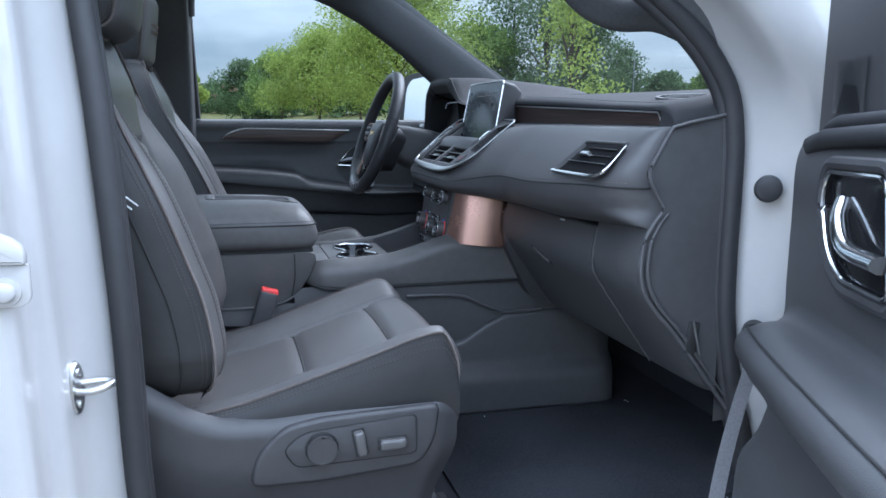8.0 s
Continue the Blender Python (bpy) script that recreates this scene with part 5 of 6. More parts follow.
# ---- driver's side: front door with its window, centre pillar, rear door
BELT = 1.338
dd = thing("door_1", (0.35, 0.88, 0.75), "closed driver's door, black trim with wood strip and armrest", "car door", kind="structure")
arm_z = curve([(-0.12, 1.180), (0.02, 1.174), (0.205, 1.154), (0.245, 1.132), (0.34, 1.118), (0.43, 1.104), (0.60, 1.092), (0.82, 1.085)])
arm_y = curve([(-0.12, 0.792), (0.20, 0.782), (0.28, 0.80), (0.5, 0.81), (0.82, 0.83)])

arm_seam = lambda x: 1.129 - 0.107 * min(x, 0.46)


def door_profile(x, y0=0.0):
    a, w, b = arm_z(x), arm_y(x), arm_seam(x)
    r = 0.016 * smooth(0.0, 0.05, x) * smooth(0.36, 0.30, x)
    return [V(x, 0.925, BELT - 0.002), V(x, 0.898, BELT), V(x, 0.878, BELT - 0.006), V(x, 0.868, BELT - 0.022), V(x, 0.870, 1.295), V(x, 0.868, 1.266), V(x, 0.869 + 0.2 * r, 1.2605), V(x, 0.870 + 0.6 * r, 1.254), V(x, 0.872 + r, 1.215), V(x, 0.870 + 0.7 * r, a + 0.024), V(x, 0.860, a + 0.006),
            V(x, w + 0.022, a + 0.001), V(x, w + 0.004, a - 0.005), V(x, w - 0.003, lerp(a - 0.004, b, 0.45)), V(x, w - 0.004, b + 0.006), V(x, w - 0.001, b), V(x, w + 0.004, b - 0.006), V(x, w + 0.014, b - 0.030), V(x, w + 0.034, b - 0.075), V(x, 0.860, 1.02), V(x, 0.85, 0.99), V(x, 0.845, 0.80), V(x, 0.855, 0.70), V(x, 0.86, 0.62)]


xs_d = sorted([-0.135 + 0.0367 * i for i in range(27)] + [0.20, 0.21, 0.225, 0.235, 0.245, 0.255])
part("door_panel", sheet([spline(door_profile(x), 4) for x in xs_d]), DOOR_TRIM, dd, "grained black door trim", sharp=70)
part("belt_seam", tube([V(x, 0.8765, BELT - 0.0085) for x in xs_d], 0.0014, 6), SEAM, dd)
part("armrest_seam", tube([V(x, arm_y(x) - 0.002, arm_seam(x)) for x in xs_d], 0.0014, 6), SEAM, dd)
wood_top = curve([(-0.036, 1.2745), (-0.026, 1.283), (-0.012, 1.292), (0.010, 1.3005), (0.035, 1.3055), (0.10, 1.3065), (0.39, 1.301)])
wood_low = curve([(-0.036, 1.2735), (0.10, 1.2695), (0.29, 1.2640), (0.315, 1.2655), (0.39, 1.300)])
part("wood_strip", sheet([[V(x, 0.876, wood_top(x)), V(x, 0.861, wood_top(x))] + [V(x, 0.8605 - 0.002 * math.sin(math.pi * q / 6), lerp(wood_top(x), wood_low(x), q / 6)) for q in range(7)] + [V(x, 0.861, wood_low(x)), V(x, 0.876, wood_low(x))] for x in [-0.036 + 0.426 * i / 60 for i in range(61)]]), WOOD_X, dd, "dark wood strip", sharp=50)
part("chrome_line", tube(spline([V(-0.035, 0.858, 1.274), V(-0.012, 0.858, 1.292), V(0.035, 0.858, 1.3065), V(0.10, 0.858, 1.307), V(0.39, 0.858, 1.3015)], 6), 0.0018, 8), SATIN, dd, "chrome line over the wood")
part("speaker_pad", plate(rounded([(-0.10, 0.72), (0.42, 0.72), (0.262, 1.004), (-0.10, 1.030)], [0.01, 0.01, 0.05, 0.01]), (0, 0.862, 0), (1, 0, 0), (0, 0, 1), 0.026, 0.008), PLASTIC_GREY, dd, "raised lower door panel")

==

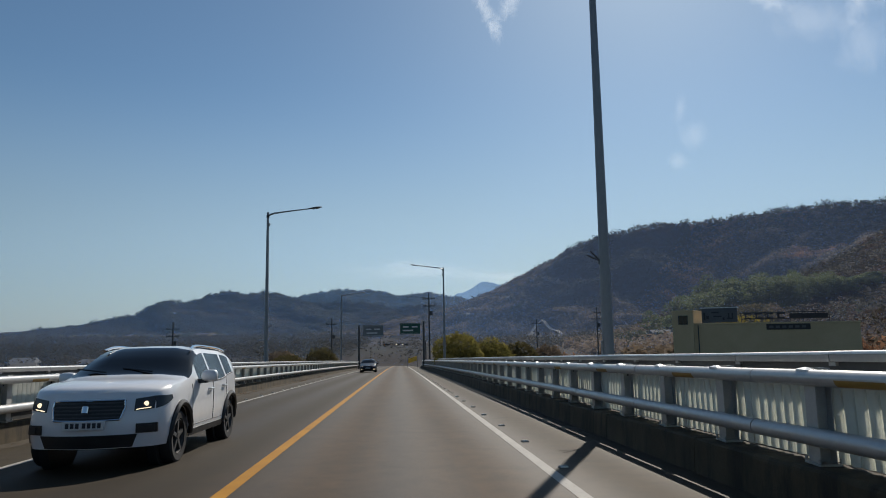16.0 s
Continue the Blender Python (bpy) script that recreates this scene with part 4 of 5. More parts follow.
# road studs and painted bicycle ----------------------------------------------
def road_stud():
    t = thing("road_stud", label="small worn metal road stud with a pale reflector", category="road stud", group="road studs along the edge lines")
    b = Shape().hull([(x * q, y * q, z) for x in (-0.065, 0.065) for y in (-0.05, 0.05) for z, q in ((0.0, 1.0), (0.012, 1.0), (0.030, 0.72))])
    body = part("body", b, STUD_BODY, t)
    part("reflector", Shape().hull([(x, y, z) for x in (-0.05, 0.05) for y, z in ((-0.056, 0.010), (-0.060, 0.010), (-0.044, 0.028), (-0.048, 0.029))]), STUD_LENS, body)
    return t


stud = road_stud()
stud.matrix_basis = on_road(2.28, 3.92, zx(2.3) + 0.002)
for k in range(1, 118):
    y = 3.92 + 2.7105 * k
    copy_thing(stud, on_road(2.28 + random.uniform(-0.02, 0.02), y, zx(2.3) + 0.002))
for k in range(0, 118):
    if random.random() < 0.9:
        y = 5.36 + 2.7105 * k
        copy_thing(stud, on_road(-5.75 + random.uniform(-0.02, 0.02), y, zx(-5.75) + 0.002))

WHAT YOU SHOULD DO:
Output exactly the lines of the material above from the one containing "6. More parts follow." up to and including the one containing "arm_seam = lambda".

RESPONSE TO THIS TASK:
Continue the Blender Python (bpy) script that recreates this scene with part 5 of 6. More parts follow.
# ---- driver's side: front door with its window, centre pillar, rear door
BELT = 1.338
dd = thing("door_1", (0.35, 0.88, 0.75), "closed driver's door, black trim with wood strip and armrest", "car door", kind="structure")
arm_z = curve([(-0.12, 1.180), (0.02, 1.174), (0.205, 1.154), (0.245, 1.132), (0.34, 1.118), (0.43, 1.104), (0.60, 1.092), (0.82, 1.085)])
arm_y = curve([(-0.12, 0.792), (0.20, 0.782), (0.28, 0.80), (0.5, 0.81), (0.82, 0.83)])

arm_seam = lambda x: 1.129 - 0.107 * min(x, 0.46)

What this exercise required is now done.